## Set problem
Copy the data that follows, character for character, minus the pictures.

## Data excerpt
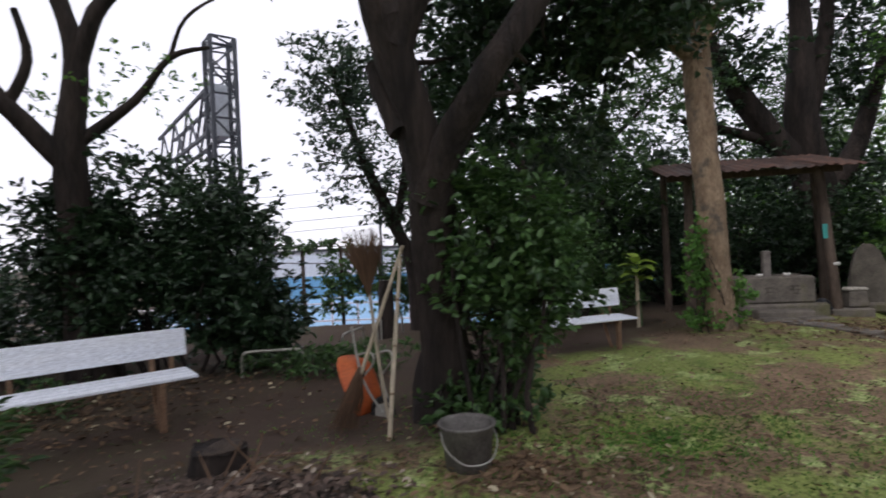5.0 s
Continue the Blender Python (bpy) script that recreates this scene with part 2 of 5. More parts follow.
def ground_mat():
    m = mat("ground_moss_and_soil", (0.15, 0.098, 0.056), (0.235, 0.16, 0.096), 1.3, 0.98, 0.7, 45, dist=0.02)
    n, l = m.node_tree.nodes, m.node_tree.links
    p = n["Principled BSDF"]
    base = p.inputs["Base Color"].links[0].from_socket
    co = n.new("ShaderNodeTexCoord")
    prev = base
    # moss, pale lichen turf and red earth in patches
    for scale, lo, hi, col, seed in ((0.6, 0.48, 0.54, (0.2, 0.26, 0.058), 3.0), (1.7, 0.55, 0.6, (0.34, 0.42, 0.15), 17.0), (0.8, 0.58, 0.64, (0.12, 0.17, 0.035), 31.0), (0.7, 0.64, 0.69, (0.19, 0.1, 0.06), 47.0)):
        mp = n.new("ShaderNodeMapping")
        mp.inputs["Location"].default_value = (seed, seed * 0.7, 0)
        l.new(co.outputs["Object"], mp.inputs["Vector"])
        t = n.new("ShaderNodeTexNoise")
        t.inputs["Scale"].default_value, t.inputs["Detail"].default_value, t.inputs["Roughness"].default_value = scale, 9, 0.68
        l.new(mp.outputs["Vector"], t.inputs["Vector"])
        r = n.new("ShaderNodeMapRange")
        r.inputs["From Min"].default_value, r.inputs["From Max"].default_value = lo, hi
        r.inputs["To Max"].default_value = 0.85
        l.new(t.outputs["Fac"], r.inputs["Value"])
        x = n.new("ShaderNodeMix")
        x.data_type = "RGBA"
        x.inputs["B"].default_value = (*col, 1)
        l.new(prev, x.inputs["A"])
        l.new(r.outputs["Result"], x.inputs["Factor"])
        prev = x.outputs["Result"]
    # fine mottling of the turf
    t = n.new("ShaderNodeTexNoise")
    t.inputs["Scale"].default_value, t.inputs["Detail"].default_value = 28, 5
    l.new(co.outputs["Object"], t.inputs["Vector"])
    r = n.new("ShaderNodeMapRange")
    r.inputs["From Min"].default_value, r.inputs["From Max"].default_value = 0.35, 0.65
    r.inputs["To Min"].default_value, r.inputs["To Max"].default_value = 0.6, 1.35
    l.new(t.outputs["Fac"], r.inputs["Value"])
    hs = n.new("ShaderNodeHueSaturation")
    l.new(r.outputs["Result"], hs.inputs["Value"])
    l.new(prev, hs.inputs["Color"])
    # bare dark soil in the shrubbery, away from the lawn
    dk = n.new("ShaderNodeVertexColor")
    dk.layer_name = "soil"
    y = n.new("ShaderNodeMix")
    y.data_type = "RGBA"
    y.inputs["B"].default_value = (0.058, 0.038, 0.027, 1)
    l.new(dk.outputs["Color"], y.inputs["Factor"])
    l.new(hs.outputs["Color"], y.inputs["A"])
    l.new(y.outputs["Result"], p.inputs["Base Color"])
    return m


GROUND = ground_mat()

# ---- mesh helpers ----
RNG = np.random.default_rng(7)


class Geo:
    """Collects vertices and faces of one mesh."""

    def __init__(self):
        self.v, self.f = [], []

    def add(self, v, f):
        k = len(self.v)
        self.v += [tuple(p) for p in v]
        self.f += [tuple(i + k for i in q) for q in f]
        return self

    def box(self, cx, cy, cz, sx, sy, sz, m=None, bev=0.008, taper=1.0):
        """A box with chamfered edges round its upright sides and top; (cx, cy, cz) is its middle."""
        b = min(bev, sx * 0.3, sy * 0.3, sz * 0.3)
        hx, hy, hz = sx / 2, sy / 2, sz / 2
        rings = []
        for z, ins, k in ((-hz, b, 1.0), (-hz + b, 0, 1.0), (hz - b, 0, taper), (hz, b, taper)):
            x, y, c = hx * k - ins, hy * k - ins, b * 0.7
            rings.append([(x, y - c, z), (x - c, y, z), (-x + c, y, z), (-x, y - c, z), (-x, -y + c, z), (-x + c, -y, z), (x - c, -y, z), (x, -y + c, z)])
        vs = [Vector(p) for r in rings for p in r]
        off = Vector((cx, cy, cz))
        vs = [(m @ (p + off)) if m else p + off for p in vs]
        fs = [tuple(range(7, -1, -1)), tuple(range(24, 32))]
        for r in range(3):
            fs += [(r * 8 + i, r * 8 + (i + 1) % 8, r * 8 + 8 + (i + 1) % 8, r * 8 + 8 + i) for i in range(8)]
        return self.add(vs, fs)

    def tube(self, pts, radii, sides=8, wob=0.0, cap=True, smooth=3):
        """A tube along points, smoothed; wob: unevenness of its section."""
        P = [Vector(p) for p in pts]
        R = list(radii) if hasattr(radii, "__len__") else [radii] * len(P)
        Q, W = [], []
        for i in range(len(P) - 1):
            a, b, c, d = P[max(i - 1, 0)], P[i], P[i + 1], P[min(i + 2, len(P) - 1)]
            for j in range(smooth):
                t = j / smooth
                Q.append(0.5 * (2 * b + (c - a) * t + (2 * a - 5 * b + 4 * c - d) * t * t + (3 * b - a - 3 * c + d) * t ** 3))
                W.append(R[i] * (1 - t) + R[i + 1] * t)
        Q.append(P[-1]), W.append(R[-1])
        up = Vector((0.31, 0.2, 0.93)) if abs((P[-1] - P[0]).normalized().z) < 0.8 else Vector((0.9, 0.35, 0.1))
        vs, fs, n = [], [], len(Q)
        for i in range(n):
            d = (Q[min(i + 1, n - 1)] - Q[max(i - 1, 0)]).normalized()
            x = d.cross(up).normalized()
            y = d.cross(x)
            for k in range(sides):
                a = 2 * math.pi * k / sides
                o = x * math.cos(a) + y * math.sin(a)
                r = W[i] * (1 + wob * noise.noise(Q[i] * 1.7 + o * 2.1) + 0.5 * wob * noise.noise(Q[i] * 6 + o * 4))
                vs.append(Q[i] + o * r)
        for i in range(n - 1):
            fs += [(i * sides + k, i * sides + (k + 1) % sides, (i + 1) * sides + (k + 1) % sides, (i + 1) * sides + k) for k in range(sides)]
        if cap:
            fs += [tuple(range(sides)), tuple(range(n * sides - 1, (n - 1) * sides - 1, -1))]
        return self.add(vs, fs)

    def lathe(self, prof, sides=24, m=None, square=0.0):
        """A turned shape from (radius, z); square above 0 gives a four-sided plan with that corner rounding."""
        vs, fs = [], []
        for r, z in prof:
            for k in range(sides):
                a = 2 * math.pi * (k + 0.5) / sides
                q = r
                if square:
                    c = max(abs(math.cos(a)), abs(math.sin(a)))
                    q = r / max(c, square)
                p = Vector((q * math.cos(a), q * math.sin(a), z))
                vs.append(m @ p if m else p)
        n = len(prof)
        for i in range(n - 1):
            fs += [(i * sides + k, i * sides + (k + 1) % sides, (i + 1) * sides + (k + 1) % sides, (i + 1) * sides + k) for k in range(sides)]
        fs += [tuple(range(sides - 1, -1, -1)), tuple(range((n - 1) * sides, n * sides))]
        return self.add(vs, fs)

    def mesh(self, name, smooth=False):
        me = bpy.data.meshes.new(name)
        me.from_pydata(self.v, [], self.f)
        if smooth:
            me.polygons.foreach_set("use_smooth", [True] * len(me.polygons))
        me.update()
        return me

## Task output
5.0 s
Continue the Blender Python (bpy) script that recreates this scene with part 2 of 5. More parts follow.
def ground_mat():
    m = mat("ground_moss_and_soil", (0.15, 0.098, 0.056), (0.235, 0.16, 0.096), 1.3, 0.98, 0.7, 45, dist=0.02)
    n, l = m.node_tree.nodes, m.node_tree.links
    p = n["Principled BSDF"]
    base = p.inputs["Base Color"].links[0].from_socket
    co = n.new("ShaderNodeTexCoord")
    prev = base
    # moss, pale lichen turf and red earth in patches
    for scale, lo, hi, col, seed in ((0.6, 0.48, 0.54, (0.2, 0.26, 0.058), 3.0), (1.7, 0.55, 0.6, (0.34, 0.42, 0.15), 17.0), (0.8, 0.58, 0.64, (0.12, 0.17, 0.035), 31.0), (0.7, 0.64, 0.69, (0.19, 0.1, 0.06), 47.0)):
        mp = n.new("ShaderNodeMapping")
        mp.inputs["Location"].default_value = (seed, seed * 0.7, 0)
        l.new(co.outputs["Object"], mp.inputs["Vector"])
        t = n.new("ShaderNodeTexNoise")
        t.inputs["Scale"].default_value, t.inputs["Detail"].default_value, t.inputs["Roughness"].default_value = scale, 9, 0.68
        l.new(mp.outputs["Vector"], t.inputs["Vector"])
        r = n.new("ShaderNodeMapRange")
        r.inputs["From Min"].default_value, r.inputs["From Max"].default_value = lo, hi
        r.inputs["To Max"].default_value = 0.85
        l.new(t.outputs["Fac"], r.inputs["Value"])
        x = n.new("ShaderNodeMix")
        x.data_type = "RGBA"
        x.inputs["B"].default_value = (*col, 1)
        l.new(prev, x.inputs["A"])
        l.new(r.outputs["Result"], x.inputs["Factor"])
        prev = x.outputs["Result"]
    # fine mottling of the turf
    t = n.new("ShaderNodeTexNoise")
    t.inputs["Scale"].default_value, t.inputs["Detail"].default_value = 28, 5
    l.new(co.outputs["Object"], t.inputs["Vector"])
    r = n.new("ShaderNodeMapRange")
    r.inputs["From Min"].default_value, r.inputs["From Max"].default_value = 0.35, 0.65
    r.inputs["To Min"].default_value, r.inputs["To Max"].default_value = 0.6, 1.35
    l.new(t.outputs["Fac"], r.inputs["Value"])
    hs = n.new("ShaderNodeHueSaturation")
    l.new(r.outputs["Result"], hs.inputs["Value"])
    l.new(prev, hs.inputs["Color"])
    # bare dark soil in the shrubbery, away from the lawn
    dk = n.new("ShaderNodeVertexColor")
    dk.layer_name = "soil"
    y = n.new("ShaderNodeMix")
    y.data_type = "RGBA"
    y.inputs["B"].default_value = (0.058, 0.038, 0.027, 1)
    l.new(dk.outputs["Color"], y.inputs["Factor"])
    l.new(hs.outputs["Color"], y.inputs["A"])
    l.new(y.outputs["Result"], p.inputs["Base Color"])
    return m


GROUND = ground_mat()

# ---- mesh helpers ----
RNG = np.random.default_rng(7)


class Geo:
    """Collects vertices and faces of one mesh."""

    def __init__(self):
        self.v, self.f = [], []

    def add(self, v, f):
        k = len(self.v)
        self.v += [tuple(p) for p in v]
        self.f += [tuple(i + k for i in q) for q in f]
        return self

    def box(self, cx, cy, cz, sx, sy, sz, m=None, bev=0.008, taper=1.0):
        """A box with chamfered edges round its upright sides and top; (cx, cy, cz) is its middle."""
        b = min(bev, sx * 0.3, sy * 0.3, sz * 0.3)
        hx, hy, hz = sx / 2, sy / 2, sz / 2
        rings = []
        for z, ins, k in ((-hz, b, 1.0), (-hz + b, 0, 1.0), (hz - b, 0, taper), (hz, b, taper)):
            x, y, c = hx * k - ins, hy * k - ins, b * 0.7
            rings.append([(x, y - c, z), (x - c, y, z), (-x + c, y, z), (-x, y - c, z), (-x, -y + c, z), (-x + c, -y, z), (x - c, -y, z), (x, -y + c, z)])
        vs = [Vector(p) for r in rings for p in r]
        off = Vector((cx, cy, cz))
        vs = [(m @ (p + off)) if m else p + off for p in vs]
        fs = [tuple(range(7, -1, -1)), tuple(range(24, 32))]
        for r in range(3):
            fs += [(r * 8 + i, r * 8 + (i + 1) % 8, r * 8 + 8 + (i + 1) % 8, r * 8 + 8 + i) for i in range(8)]
        return self.add(vs, fs)

    def tube(self, pts, radii, sides=8, wob=0.0, cap=True, smooth=3):
        """A tube along points, smoothed; wob: unevenness of its section."""
        P = [Vector(p) for p in pts]
        R = list(radii) if hasattr(radii, "__len__") else [radii] * len(P)
        Q, W = [], []
        for i in range(len(P) - 1):
            a, b, c, d = P[max(i - 1, 0)], P[i], P[i + 1], P[min(i + 2, len(P) - 1)]
            for j in range(smooth):
                t = j / smooth
                Q.append(0.5 * (2 * b + (c - a) * t + (2 * a - 5 * b + 4 * c - d) * t * t + (3 * b - a - 3 * c + d) * t ** 3))
                W.append(R[i] * (1 - t) + R[i + 1] * t)
        Q.append(P[-1]), W.append(R[-1])
        up = Vector((0.31, 0.2, 0.93)) if abs((P[-1] - P[0]).normalized().z) < 0.8 else Vector((0.9, 0.35, 0.1))
        vs, fs, n = [], [], len(Q)
        for i in range(n):
            d = (Q[min(i + 1, n - 1)] - Q[max(i - 1, 0)]).normalized()
            x = d.cross(up).normalized()
            y = d.cross(x)
            for k in range(sides):
                a = 2 * math.pi * k / sides
                o = x * math.cos(a) + y * math.sin(a)
                r = W[i] * (1 + wob * noise.noise(Q[i] * 1.7 + o * 2.1) + 0.5 * wob * noise.noise(Q[i] * 6 + o * 4))
                vs.append(Q[i] + o * r)
        for i in range(n - 1):
            fs += [(i * sides + k, i * sides + (k + 1) % sides, (i + 1) * sides + (k + 1) % sides, (i + 1) * sides + k) for k in range(sides)]
        if cap:
            fs += [tuple(range(sides)), tuple(range(n * sides - 1, (n - 1) * sides - 1, -1))]
        return self.add(vs, fs)

    def lathe(self, prof, sides=24, m=None, square=0.0):
        """A turned shape from (radius, z); square above 0 gives a four-sided plan with that corner rounding."""
        vs, fs = [], []
        for r, z in prof:
            for k in range(sides):
                a = 2 * math.pi * (k + 0.5) / sides
                q = r
                if square:
                    c = max(abs(math.cos(a)), abs(math.sin(a)))
                    q = r / max(c, square)
                p = Vector((q * math.cos(a), q * math.sin(a), z))
                vs.append(m @ p if m else p)
        n = len(prof)
        for i in range(n - 1):
            fs += [(i * sides + k, i * sides + (k + 1) % sides, (i + 1) * sides + (k + 1) % sides, (i + 1) * sides + k) for k in range(sides)]
        fs += [tuple(range(sides - 1, -1, -1)), tuple(range((n - 1) * sides, n * sides))]
        return self.add(vs, fs)

    def mesh(self, name, smooth=False):
        me = bpy.data.meshes.new(name)
        me.from_pydata(self.v, [], self.f)
        if smooth:
            me.polygons.foreach_set("use_smooth", [True] * len(me.polygons))
        me.update()
        return me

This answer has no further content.